Author: Gary Foreman
email: gforema2@illinois.edu
talkbass thread
- matplotlib.pyplot
- numpy
- pyquery
- forecast
- ggplot2
If you wish to run this code make sure monthYearDicts.py
, history.py
, and
plot.py
are in the same directory. history.py
imports monthYearDicts.py
.
Run by entering ./history.py
at the command line, but beware, this code takes
about a half hour to run. ./history.py
will store the thread count data as
a numpy array in a file called monthArray.npy
, this way, you don't need to
rerun the analysis each time you want to edit the plots. To generate the
plots, run ./plot.py
at the command line, and it will create two files
thread_count_[FORUM].png
and months_only_[FORUM].png
. The thread_count plot
contains the plot of the number of threads posted per month over the history
of the talkbass classifieds. The months_only plot plots the number of basses
sold each month summed over the years 2006-2013.

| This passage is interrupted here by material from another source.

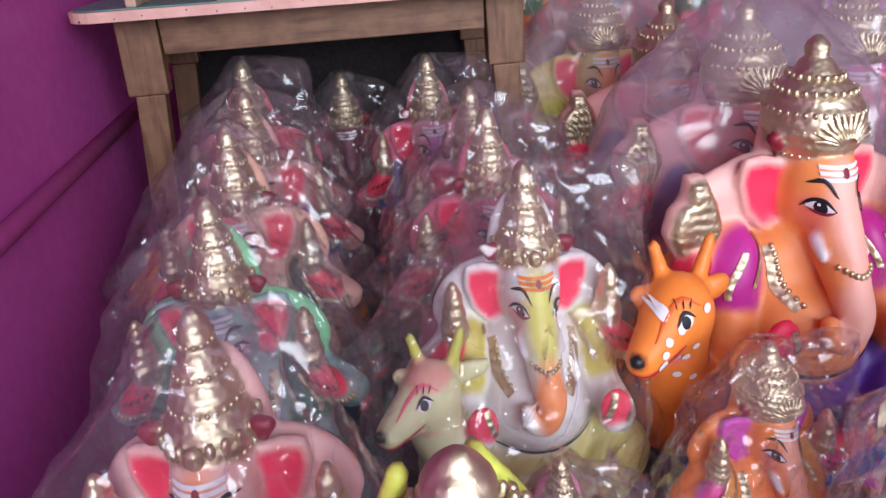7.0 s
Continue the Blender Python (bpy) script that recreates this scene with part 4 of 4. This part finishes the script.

time_series_bass.R.ipynb is a Jupyter notebook containing R code for a time series analysis of the monthly talkbass counts data. If you wish to run any of the sells in this notebook, you'll need to perform the data scraping first. The data that is presented in the notebook is truncated after January 2016. The plotARIMA.R and plotValidation.R files contain helper function for the Jupyter notebook.